Thursday, September 21, 2006

Data, Code & Performance

A few more thoughts and questions following on from the previous post, and responses to it. If data art isn't necessarily concerned with the (apparent) meaning of its datasets, or their empirical basis, then what is it concerned with? Perhaps one answer has something to do with performance. Whatever else it does, this work performs a process that is meaningful in itself. Whatever else it says, it also says, "watch what I do with this data." It displays a data literacy, an ability to acquire, munge, filter, process, map and render. Since it's primarily operating as art, rather than functional visualisation / sonification, it also demonstrates a process of translating or mediating between those domains. This isn't a criticism (necessarily), just trying to think through a few basics, and taking on those points from toxi and infosthetics re. the tension between art and visualisation here. If data art is partly self-referential performance, then what kind of cultural values exist / are constructed around that? Manovich refers to "data-subjectivity" - are data artists exploring / peforming this "super-modern" state of being?
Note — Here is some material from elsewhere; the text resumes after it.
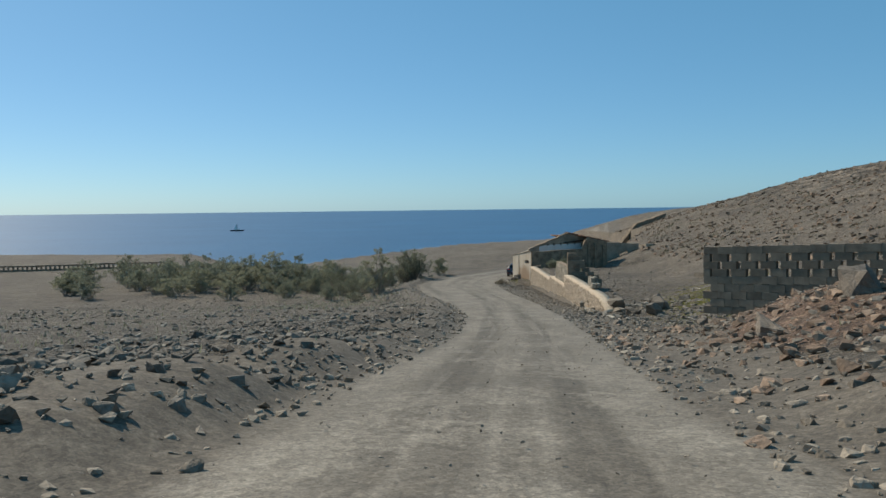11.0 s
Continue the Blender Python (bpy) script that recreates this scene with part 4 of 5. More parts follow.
def hatchback(m):
    car = thing("hatchback_car", m, "dark blue five-door hatchback car on the gravel track", "car")
    bm = bmesh.new()
    rings = [[bm.verts.new(p) for p in section(*s)] for s in STATIONS]
    n = len(rings[0])
    for p, q in zip(rings, rings[1:]):
        for k in range(n):
            bm.faces.new((p[k], p[(k + 1) % n], q[(k + 1) % n], q[k]))
    bm.faces.new(rings[0]), bm.faces.new(rings[-1][::-1])
    bmesh.ops.recalc_face_normals(bm, faces=bm.faces)
    part("body", bm, PAINT, car, shade=True)
    at = {s[0]: section(*s) for s in STATIONS}

    def between(p, q, u):
        return p + (q - p) * u

    # rear window between the hatch stations
    lo, hi = at[-2.02], at[-1.55]
    bm = panel(bmesh.new(), [Vector((-0.62, -2.035, 1.02)), Vector((0.62, -2.035, 1.02)), Vector((0.52, -1.66, 1.35)), Vector((-0.52, -1.66, 1.35))], 0.03)
    part("rear_window", bm, GLASS, car, "dark tinted rear window")
    bm = add_box(bmesh.new(), (1.16, 0.26, 0.03), (0, -1.63, 1.405), (-6, 0, 0), 0.012)
    part("spoiler", bm, PAINT, car)
    bm = add_box(bmesh.new(), (0.3, 0.012, 0.022), (0, -1.765, 1.392), bevel=0.004)
    part("brake_light", bm, LAMP, car)
    for sx in (-1, 1):
        for y0, y1 in ((-1.55, -1.2), (-1.2, -0.3), (-0.3, 0.4), (0.4, 0.8)):
            p, q = section(*[s for s in STATIONS if s[0] == y0][0]), None
            q = section(*[s for s in STATIONS if s[0] == (1.05 if y1 == 0.8 else y1)][0])
            a0, a1 = p[5], p[7]
            b0, b1 = q[5], q[7]
            if y1 == 0.8:
                b0, b1 = between(a0, b0, 0.62), between(a1, b1, 0.55)
            quad = [between(a0, b0, 0.04), between(a0, b0, 0.96), between(between(a1, b1, 0.96), between(a0, b0, 0.96), 0.12), between(between(a1, b1, 0.04), between(a0, b0, 0.04), 0.12)]
            quad = [Vector((sx * v.x, v.y, v.z + (0.02 if k < 2 else 0))) for k, v in enumerate(quad)]
            bm = panel(bmesh.new(), quad if sx > 0 else quad[::-1], 0.022)
            bmesh.ops.recalc_face_normals(bm, faces=bm.faces)
            part("side_window", bm, GLASS, car)
        bm = bmesh.new()
        add_box(bm, (0.36, 0.10, 0.13), (sx * 0.66, -2.09, 0.87), (0, sx * 6, sx * 14), 0.03)
        add_box(bm, (0.12, 0.30, 0.12), (sx * 0.875, -1.93, 0.885), (0, 0, sx * 3), 0.03)
        part("tail_lamp", bm, LAMP, car, "red wrap-round tail lamp")
        bm = add_box(bmesh.new(), (0.19, 0.11, 0.13), (sx * 1.0, 0.62, 0.98), (0, 0, 0), 0.03)
        add_box(bm, (0.1, 0.05, 0.04), (sx * 0.9, 0.64, 0.95), bevel=0.008)
        part("mirror", bm, PAINT, car)
        for y in (-1.32, 1.34):
            bm = lathe(bmesh.new(), [(0.20, 0.085), (0.30, 0.10), (0.325, 0.07), (0.325, -0.07), (0.30, -0.10), (0.2, -0.085)])
            wheel = part("wheel", bm, TYRE, car, shade=True)
            wheel.matrix_local = pose(sx * 0.83, y, 0.325)
            bm = bmesh.new()
            for k in range(5):
                add_box(bm, (0.03, 0.055, 0.2), (sx * 0.075, 0.11 * math.sin(k * 1.2566), 0.11 * math.cos(k * 1.2566)), (-math.degrees(k * 1.2566), 0, 0), 0.006)
            lathe(bm, [(0.205, 0.09 * sx), (0.215, 0.075 * sx), (0.19, 0.05 * sx), (0.0, 0.04 * sx)])
            part("rim", bm, RIM, wheel, shade=False)
            bm = lathe(bmesh.new(), [(0.36, 0.93 * 1), (0.40, 0.918), (0.40, 0.86), (0.36, 0.86)], 24)
            for v in bm.verts:
                v.co = Vector((sx * v.co.x, v.co.y + y, max(v.co.z + 0.34, 0.28)))
            part("wheel_arch", bm, TRIM, car)
    bm = add_box(bmesh.new(), (1.5, 0.10, 0.16), (0, -2.13, 0.36), bevel=0.03)
    part("rear_diffuser", bm, TRIM, car)
    for sx in (-1, 1):
        bm = add_box(bmesh.new(), (0.26, 0.05, 0.05), (sx * 0.5, -2.19, 0.36), bevel=0.012)
        part("exhaust_trim", bm, RIM, car)
        bm = add_box(bmesh.new(), (0.2, 0.03, 0.05), (sx * 0.66, -2.165, 0.5), bevel=0.01)
        part("reflector", bm, LAMP, car)
    bm = add_box(bmesh.new(), (0.52, 0.014, 0.11), (0, -2.196, 0.635), bevel=0.003)
    plate = part("number_plate", bm, PLATE, car, "white number plate with dark bars")
    bm = add_box(bmesh.new(), (0.04, 0.004, 0.10), (-0.235, -2.206, 0.635))
    part("plate_band", bm, BLUE, plate)
    for k in range(7):
        bm = add_box(bmesh.new(), (0.035, 0.004, 0.065), (-0.17 + 0.058 * k + (0.03 if k > 3 else 0), -2.206, 0.635))
        part("plate_bar", bm, TRIM, plate)
    bm = add_box(bmesh.new(), (0.09, 0.012, 0.12), (0, -2.165, 0.85), (0, 45, 0), 0.01)
    part("badge", bm, RIM, car, "plain chrome badge")
    bm = add_box(bmesh.new(), (0.012, 0.12, 0.012), (0, -1.3, 1.455), (30, 0, 0))
    part("aerial", bm, TRIM, car)
    return car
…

I'm sure there's a connection here somewhere with literal acts of data-performance. I saw some live coding performances at the Medi(t)ations conference in Adelaide (blogged earlier). Brisbane duo aa-cell(Andrew Sorensen and Andrew Brown) played a great set - two laptops, both running Sorensen's own Impromptu environment, with screens projected to show the accumulating code. Here too there was a kind of mediation between computational and cultural domains - a performance of (largely obscure) code structures that generated a sonic structure dense with musical references. It was partly the pulse of a synth kick drum (hand coded, of course) but I came away thinking of Kraftwerk - laptop live coding as the new "man machine."
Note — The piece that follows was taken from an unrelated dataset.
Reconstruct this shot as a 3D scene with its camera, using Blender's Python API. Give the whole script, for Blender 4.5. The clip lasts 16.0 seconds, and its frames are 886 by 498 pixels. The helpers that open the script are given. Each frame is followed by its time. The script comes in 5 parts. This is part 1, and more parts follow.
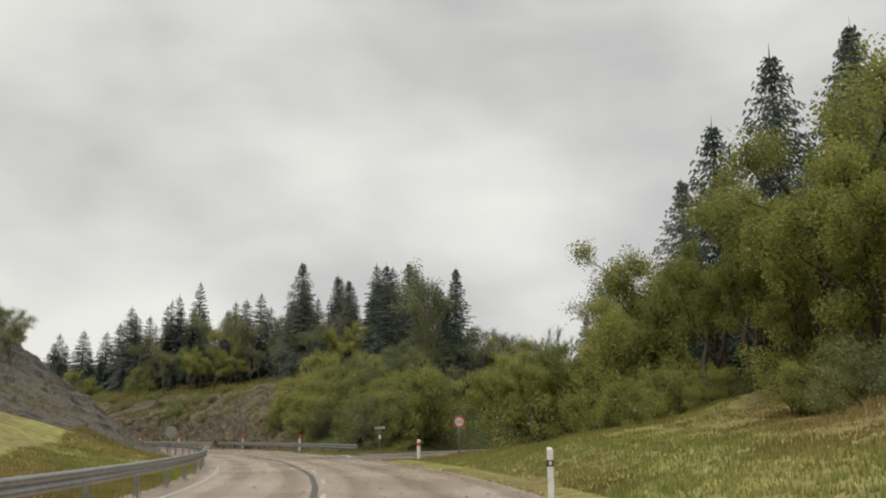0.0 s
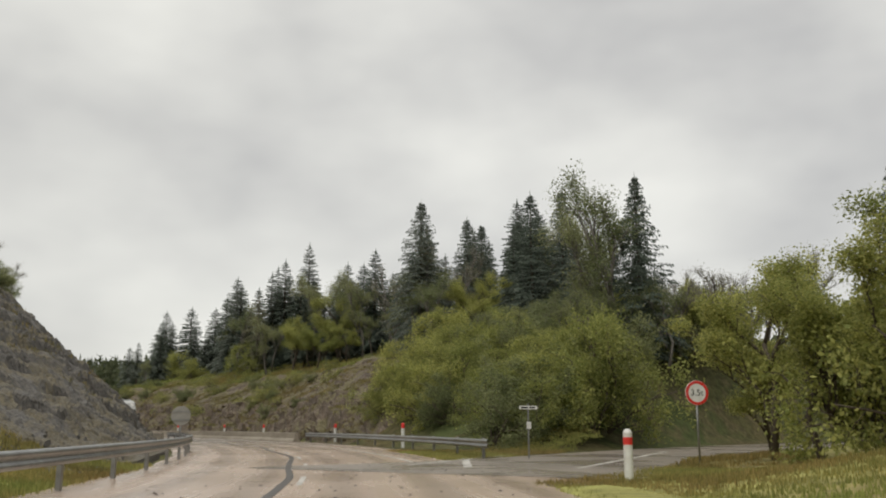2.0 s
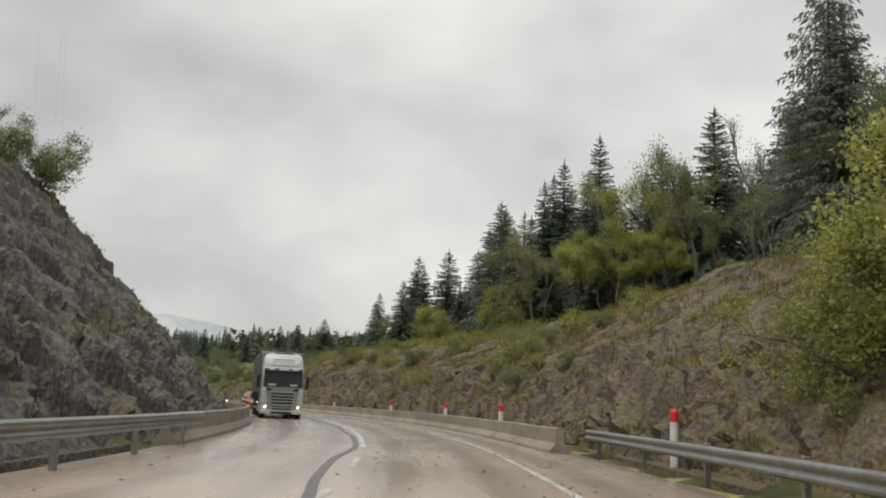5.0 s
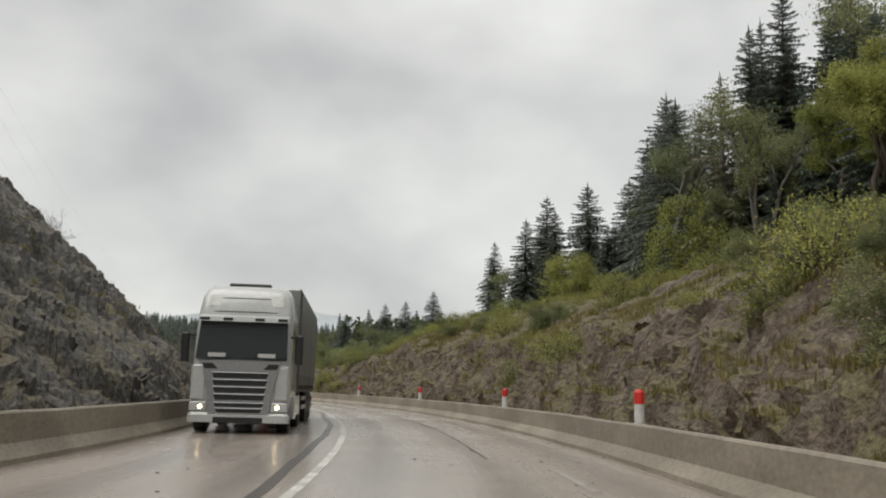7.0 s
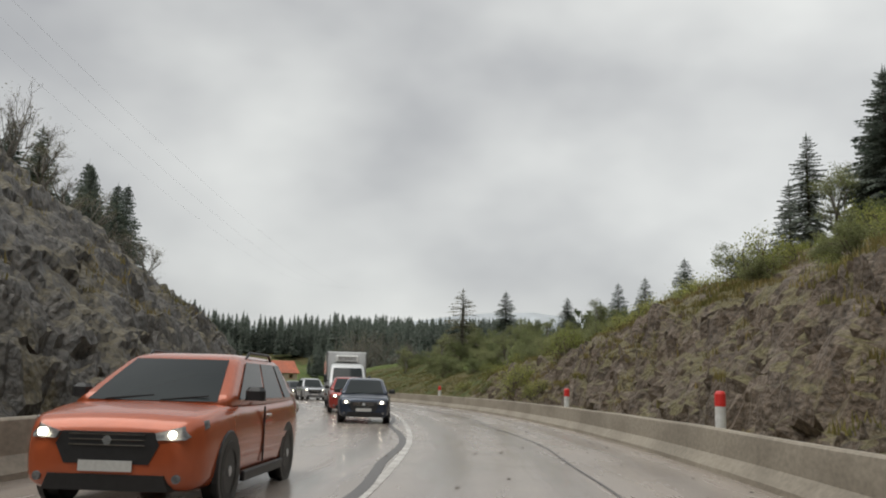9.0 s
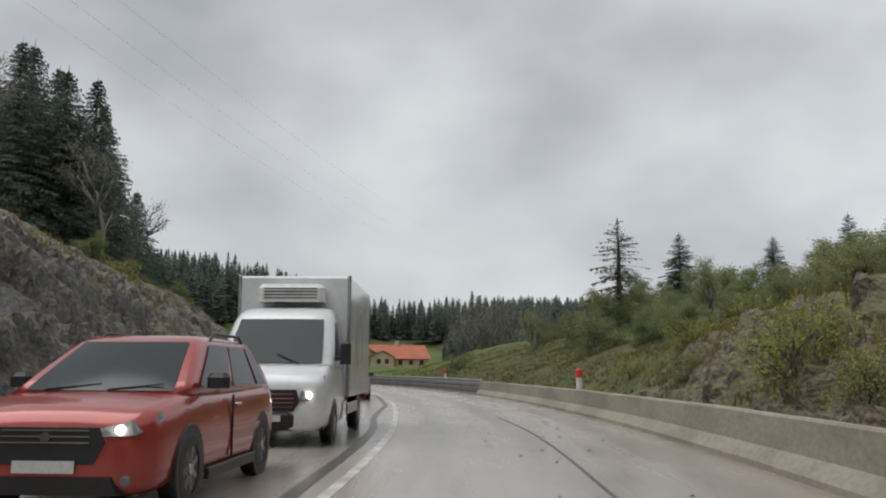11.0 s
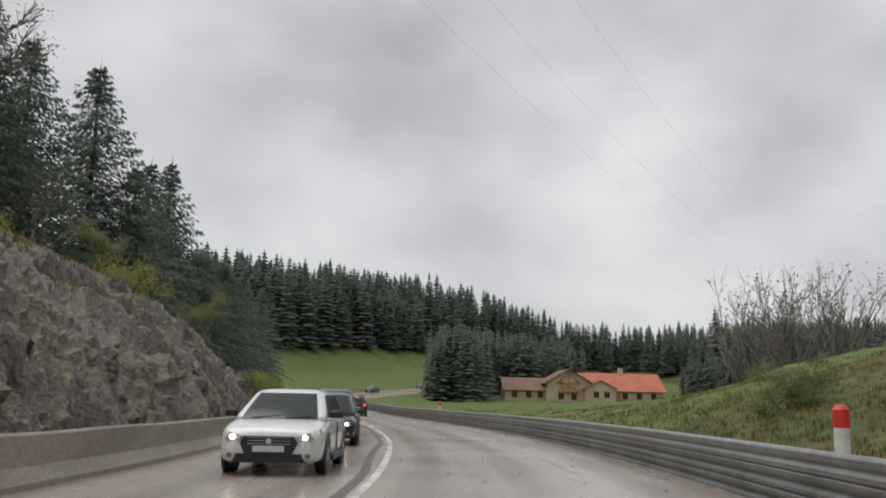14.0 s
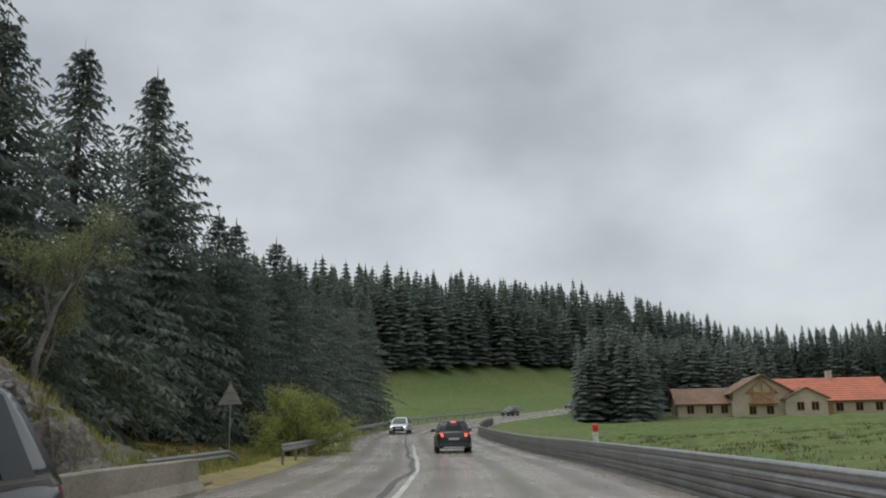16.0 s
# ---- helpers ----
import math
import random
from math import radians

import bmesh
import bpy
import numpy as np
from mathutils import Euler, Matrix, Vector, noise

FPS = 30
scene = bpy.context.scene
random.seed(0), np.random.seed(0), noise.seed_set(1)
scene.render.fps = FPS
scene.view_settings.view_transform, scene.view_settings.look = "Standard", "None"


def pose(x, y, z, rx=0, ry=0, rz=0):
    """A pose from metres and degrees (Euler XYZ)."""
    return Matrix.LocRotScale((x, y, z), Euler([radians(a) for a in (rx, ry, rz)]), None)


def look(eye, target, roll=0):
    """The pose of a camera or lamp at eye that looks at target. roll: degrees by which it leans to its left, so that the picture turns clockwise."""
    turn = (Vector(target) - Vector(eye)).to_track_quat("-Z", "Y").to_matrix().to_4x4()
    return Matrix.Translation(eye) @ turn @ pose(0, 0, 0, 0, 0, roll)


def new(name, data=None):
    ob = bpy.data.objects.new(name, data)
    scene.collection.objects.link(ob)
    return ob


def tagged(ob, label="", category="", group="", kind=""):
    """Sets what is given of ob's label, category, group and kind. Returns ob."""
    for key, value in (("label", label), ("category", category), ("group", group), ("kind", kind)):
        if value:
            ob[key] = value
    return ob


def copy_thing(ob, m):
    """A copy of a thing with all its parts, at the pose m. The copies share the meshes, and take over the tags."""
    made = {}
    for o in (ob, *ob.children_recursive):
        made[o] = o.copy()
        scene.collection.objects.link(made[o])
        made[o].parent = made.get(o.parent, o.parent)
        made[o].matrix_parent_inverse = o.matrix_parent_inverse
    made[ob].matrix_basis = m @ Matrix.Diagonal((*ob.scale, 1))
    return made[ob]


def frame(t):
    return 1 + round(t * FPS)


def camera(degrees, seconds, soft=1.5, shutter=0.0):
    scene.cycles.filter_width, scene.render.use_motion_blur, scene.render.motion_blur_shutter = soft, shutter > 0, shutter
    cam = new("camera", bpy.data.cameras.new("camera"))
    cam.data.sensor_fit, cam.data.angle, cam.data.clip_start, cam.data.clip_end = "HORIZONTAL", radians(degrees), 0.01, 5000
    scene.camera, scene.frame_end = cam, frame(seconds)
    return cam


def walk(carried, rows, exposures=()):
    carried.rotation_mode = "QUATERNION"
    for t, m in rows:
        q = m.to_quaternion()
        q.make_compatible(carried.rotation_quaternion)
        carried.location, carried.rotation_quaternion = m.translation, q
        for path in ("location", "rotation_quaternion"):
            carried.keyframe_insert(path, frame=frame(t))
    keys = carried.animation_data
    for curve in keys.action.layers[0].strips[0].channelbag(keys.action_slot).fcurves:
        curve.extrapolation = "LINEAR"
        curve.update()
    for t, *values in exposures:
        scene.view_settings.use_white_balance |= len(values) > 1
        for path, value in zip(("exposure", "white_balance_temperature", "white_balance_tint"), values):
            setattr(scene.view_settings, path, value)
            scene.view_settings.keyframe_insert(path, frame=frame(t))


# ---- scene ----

Live coding has a transparency that a lot of data art lacks - the code structure is gradually constructed, giving an (expert) observer some chance of following the formal, generative structure. Most data art conceals its mapping and munging, offering only an artefact and a promise that yes, this is "the data." Live coding's transparency is itself pretty opaque, though. At least one audience member at the Adelaide performance had no idea that the displayed text bore any relation to the sound. Live coding looks like great fun for the performers (like most improv), but what about the audience? Is data-subjectivity a prerequisite?